### Objective
No images are to be carried over; print all other material exactly as it stands.

### Data section
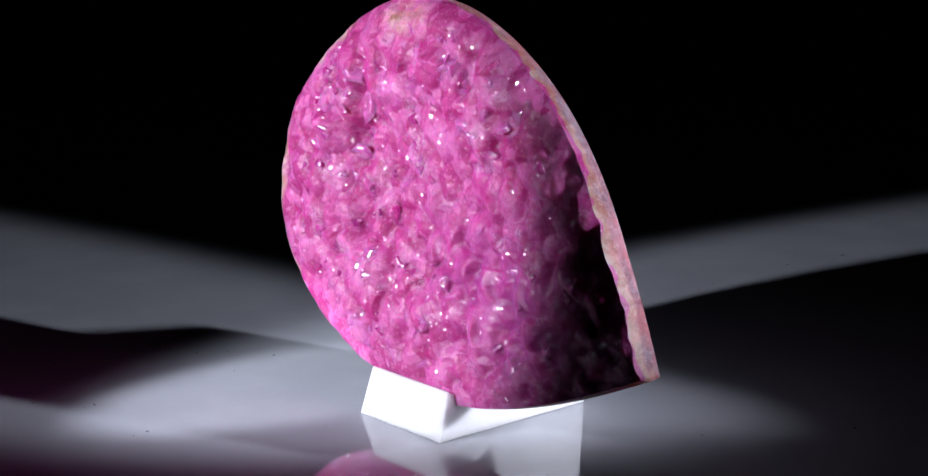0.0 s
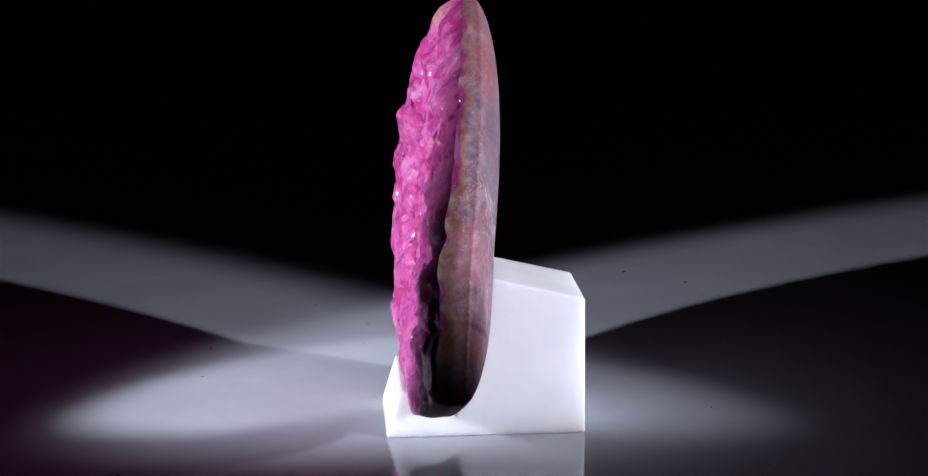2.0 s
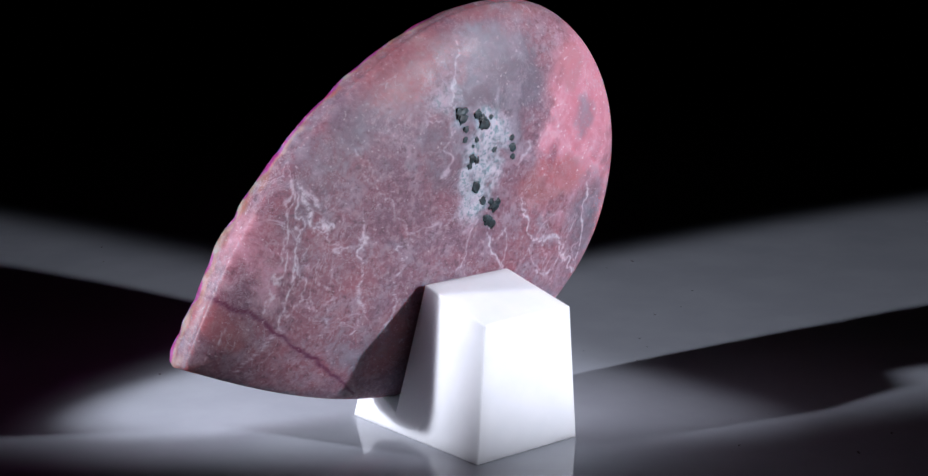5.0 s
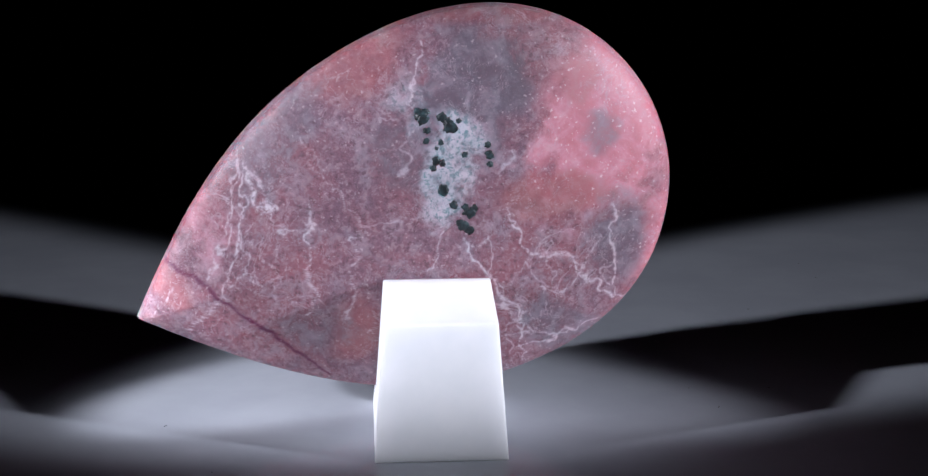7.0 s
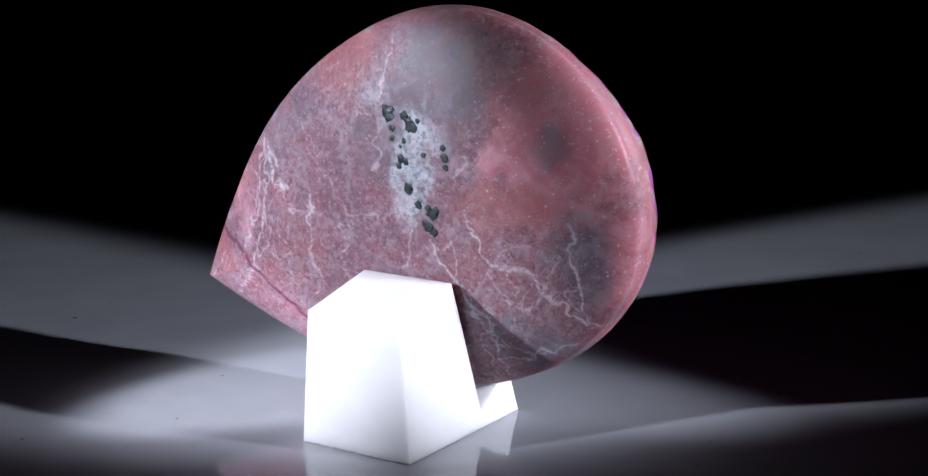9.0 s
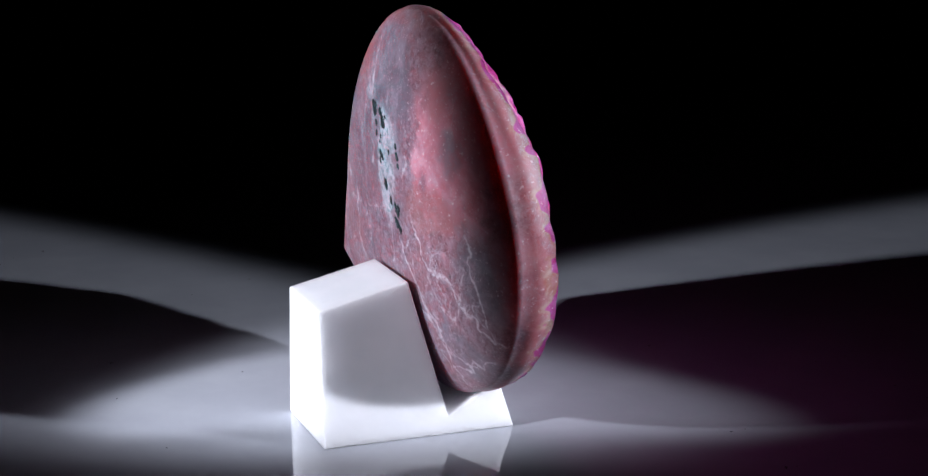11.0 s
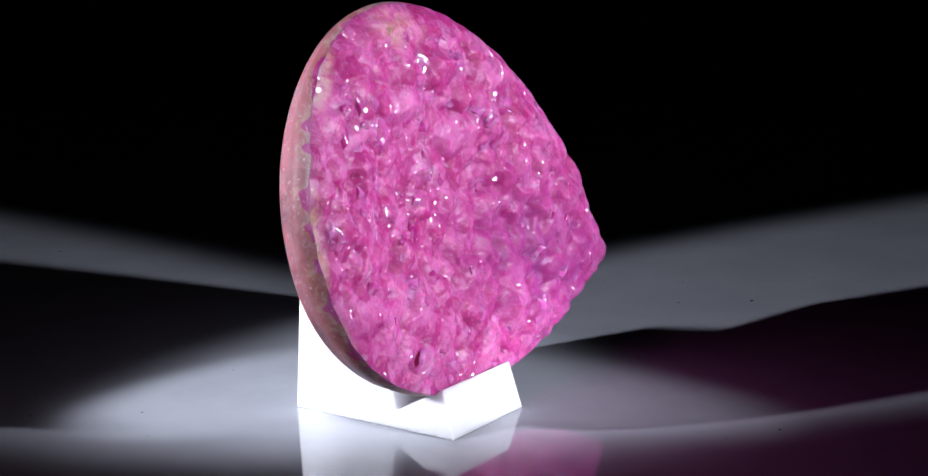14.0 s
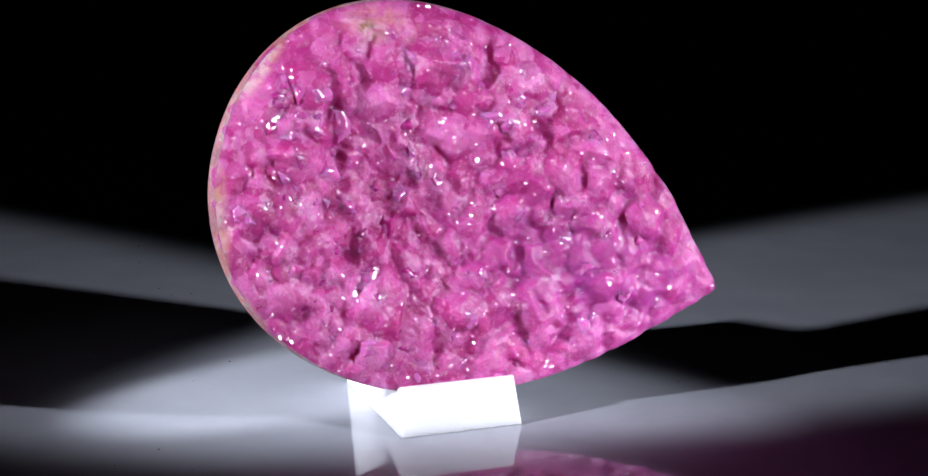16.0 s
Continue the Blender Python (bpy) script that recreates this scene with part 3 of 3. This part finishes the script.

### Final result
0.0 s
2.0 s
5.0 s
7.0 s
9.0 s
11.0 s
14.0 s
16.0 s
Continue the Blender Python (bpy) script that recreates this scene with part 3 of 3. This part finishes the script.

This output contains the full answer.